Kele had few friends growing up.  That had a lot to do with not being able to bring friends home and a childhood filled with his dad’s broken promises.

“I loved him very much.  He was a kind man, but as a child I learned that I couldn’t count on him because he had a problem.  And I said that would never be me.

 “Looking back, I had a void in my life.  I had a hole inside me. There was something missing.  I didn’t know what it was.  But, I was always pursuing that something to  put inside there.

By the time he become a teenager, Kele was filling that void with football, friends, and beer.  Any promises he had made to himself about not becoming an alcoholic were quickly fading.  

“When they would drink one beer, I would drink two, and I very naturally fit right into that role.  I was a partier.”

At age 17, Kele was introduced to prescription pain pills after an operation.  When they ran out, he found other sources.   

“I got to the point where I became addicted.  I went from taking things to feel better to taking things because I had to.” 

Kele had always done well in school, which made it easy to mask his drug and alcohol addictions.  He even managed to graduate from medical school without anyone knowing he had a problem.  But Kele knew.

“I just didn’t want to live like I was.  I was so ashamed.  The shame and the guilt were like carrying around 10,000 pounds on my shoulders.  And I was so ashamed that I had become like my dad.” 

Kele did become a doctor. He married, had a daughter and later divorced. As each year passed, he became more hopeless and convinced he would never change. Eventually he decided on suicide.  

“I thought the world would be better off without me and certainly my family would be better off without me.  My daughter would get a million dollars and she would be in great shape, I thought.  That was my mindset. So I went in the closet and put a gun in my mouth 'cause I was gonna shoot myself and my daughter walked in and I put the gun away.”

Kele finally decided he needed professional help and went to an outpatient alcohol treatment center.  There, he found a Bible.

“I just picked it up and opened it.   I didn’t know what I was reading.  I couldn’t read it.  I was hurting so bad.  I got in my car and I drove around.  I didn’t know what I was gonna do. I’ve never been so lost in my life.”

“I screamed in my car, ‘God help me! God help me!’ as loud as I could scream.  And something happened.” 

A few days later, Kele turned on the TV and began to watch a Christian program.

“It was called The 700 Club.  I’d never watched the show or paid any attention to it.   Gordon [Robertson] said, ‘If you were to die today, where are you going to spend eternity?’ I couldn’t answer that question.  I had no idea.  He said, ‘If you don’t know, pray with me.’”

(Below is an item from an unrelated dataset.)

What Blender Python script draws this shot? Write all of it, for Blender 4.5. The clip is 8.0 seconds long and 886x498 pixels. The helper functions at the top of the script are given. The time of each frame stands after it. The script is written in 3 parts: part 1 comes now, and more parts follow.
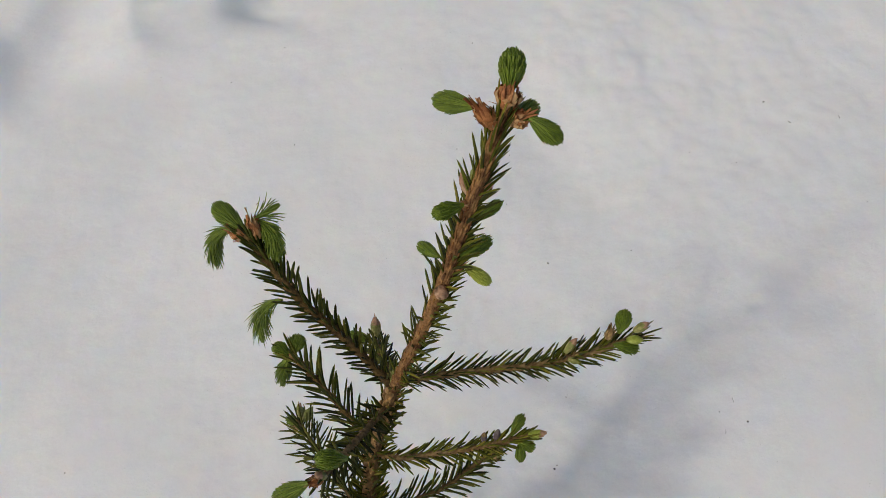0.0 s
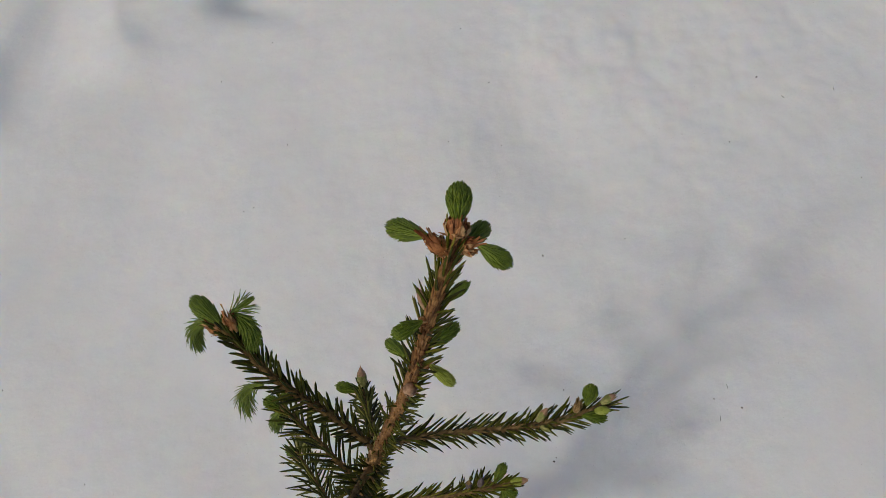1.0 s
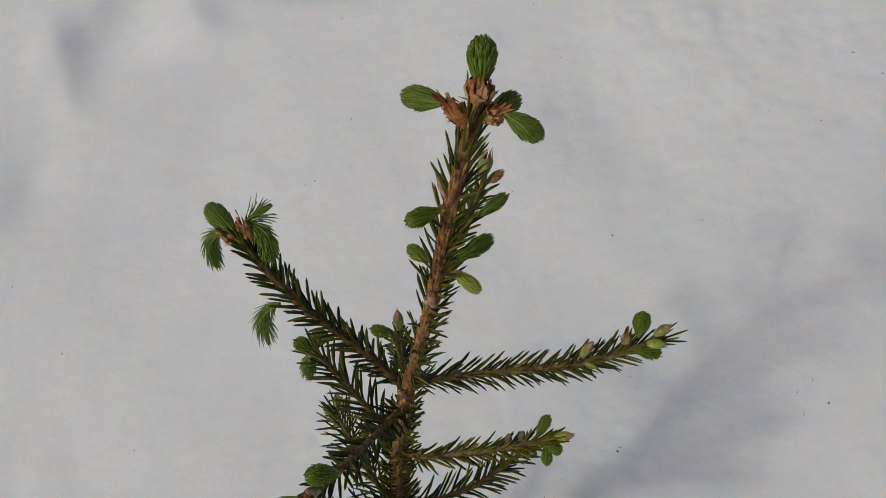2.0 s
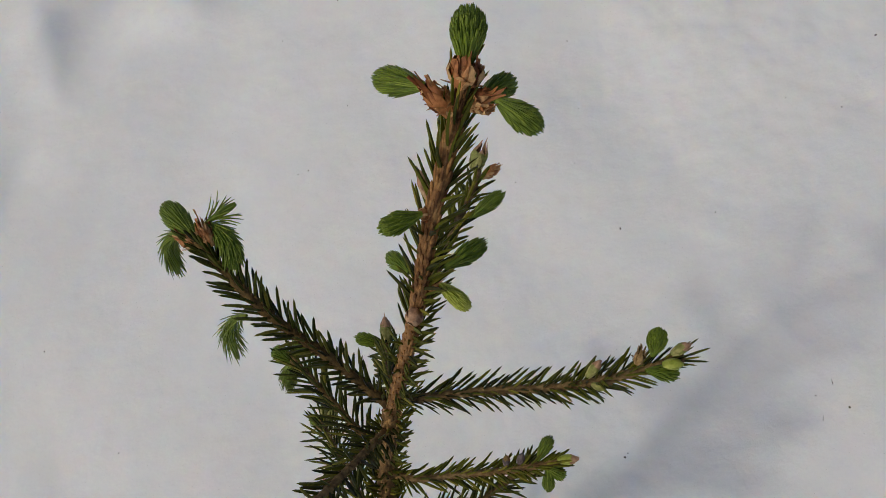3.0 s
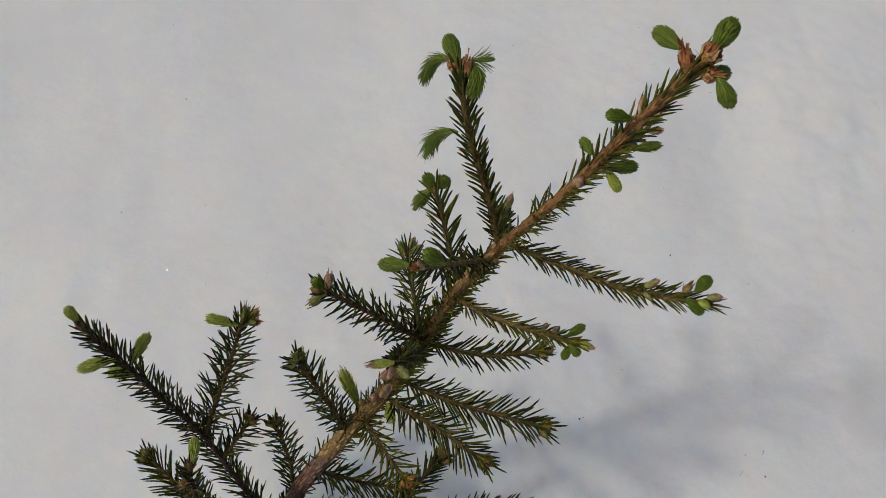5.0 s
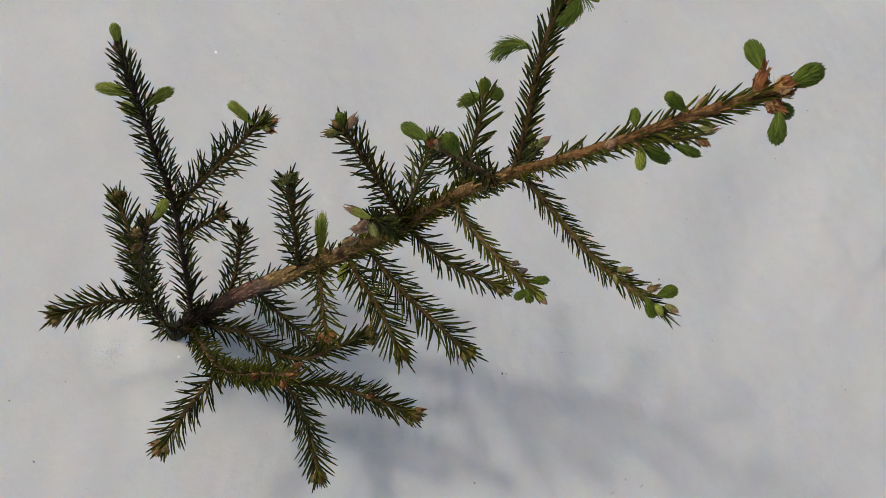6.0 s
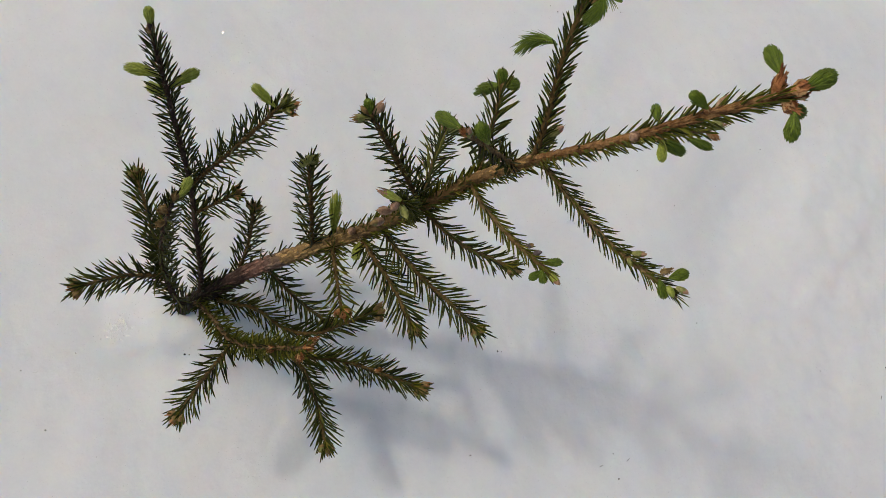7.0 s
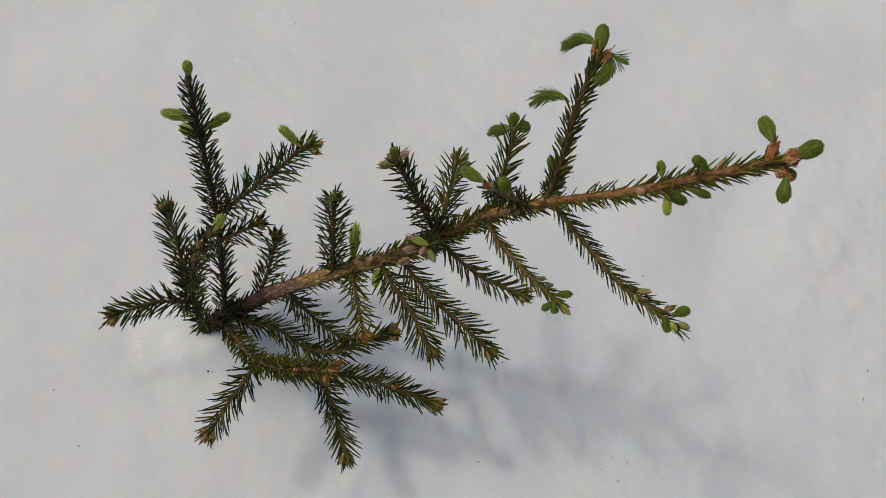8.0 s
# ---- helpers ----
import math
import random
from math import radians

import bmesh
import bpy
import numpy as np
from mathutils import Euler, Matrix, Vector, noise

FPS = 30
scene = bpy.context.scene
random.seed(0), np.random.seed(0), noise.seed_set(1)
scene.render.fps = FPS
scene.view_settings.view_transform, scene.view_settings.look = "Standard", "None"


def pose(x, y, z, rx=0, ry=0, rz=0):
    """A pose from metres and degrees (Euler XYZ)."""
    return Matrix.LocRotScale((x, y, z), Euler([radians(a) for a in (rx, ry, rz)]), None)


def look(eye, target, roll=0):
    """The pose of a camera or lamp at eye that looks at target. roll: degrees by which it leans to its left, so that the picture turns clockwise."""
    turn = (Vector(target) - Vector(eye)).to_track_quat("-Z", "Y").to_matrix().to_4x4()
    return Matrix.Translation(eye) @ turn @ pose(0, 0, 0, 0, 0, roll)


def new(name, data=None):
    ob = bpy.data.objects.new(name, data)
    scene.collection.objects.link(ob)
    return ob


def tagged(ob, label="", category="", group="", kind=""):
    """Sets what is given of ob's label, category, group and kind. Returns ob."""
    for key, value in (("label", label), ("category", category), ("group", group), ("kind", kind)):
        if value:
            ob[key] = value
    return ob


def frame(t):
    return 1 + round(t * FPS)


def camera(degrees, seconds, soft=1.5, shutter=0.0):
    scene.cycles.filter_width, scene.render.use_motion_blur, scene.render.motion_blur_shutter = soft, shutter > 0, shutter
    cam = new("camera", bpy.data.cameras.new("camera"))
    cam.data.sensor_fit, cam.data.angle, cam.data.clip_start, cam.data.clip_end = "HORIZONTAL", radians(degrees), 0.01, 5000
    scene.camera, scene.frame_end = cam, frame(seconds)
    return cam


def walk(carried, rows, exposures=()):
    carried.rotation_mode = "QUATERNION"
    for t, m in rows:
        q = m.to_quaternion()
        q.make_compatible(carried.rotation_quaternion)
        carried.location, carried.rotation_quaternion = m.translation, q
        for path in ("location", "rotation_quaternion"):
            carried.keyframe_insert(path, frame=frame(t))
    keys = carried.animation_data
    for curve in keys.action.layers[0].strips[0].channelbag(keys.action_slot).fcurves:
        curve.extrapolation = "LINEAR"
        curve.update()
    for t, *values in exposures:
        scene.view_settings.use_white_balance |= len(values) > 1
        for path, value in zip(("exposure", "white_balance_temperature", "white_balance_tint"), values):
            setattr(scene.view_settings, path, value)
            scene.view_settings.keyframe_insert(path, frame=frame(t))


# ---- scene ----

Kele prayed to receive Jesus as his Savior that day.  Over the next few weeks, as he continued to watch The 700 Club, the truth of God’s forgiveness began to sink in.

“It gave me a tremendous sense of peace. I hear this and I know some people may not believe it.  But I promise, I went outside and looked and the sky was blue and the grass was green, and it hadn’t been that way for a long time.     

It’s now been almost a decade since Kele prayed to become a Christian.  

“God set me free from the bondage and the slavery of addiction. I fully believe that I was demon possessed.  I was doing things I didn’t want to do. And that’s gone. I’m free of that.”     

Kele’s relationship with his dad has been restored too.   They enjoy working together on projects and simply doing what fathers and sons are meant to do. 

“My dad called me one day and said, ‘Do you read the Bible?”  I said, ‘I do.’   I had to sit down.  He said, ‘I found a guy on television who reads the Bible, and I listen to him.’  I said,’  Well, what do you hear?’  And he said, ‘I’m sorry.’  And from that day forward, that was about sven years ago, he’s been my best friend.” 

Today Kele is involved in a successful medical practice and has even authored several books.   But he says all of that means nothing without the faith that has made him into a whole person. 

"I found what I was looking for.  I found God. I was substituting football, money, alcohol, drugs for God.  I found it. I should be dead. I should be dead. There is no reason for me to be on this earth other than the absolute, unwavering kindness of Jesus Christ."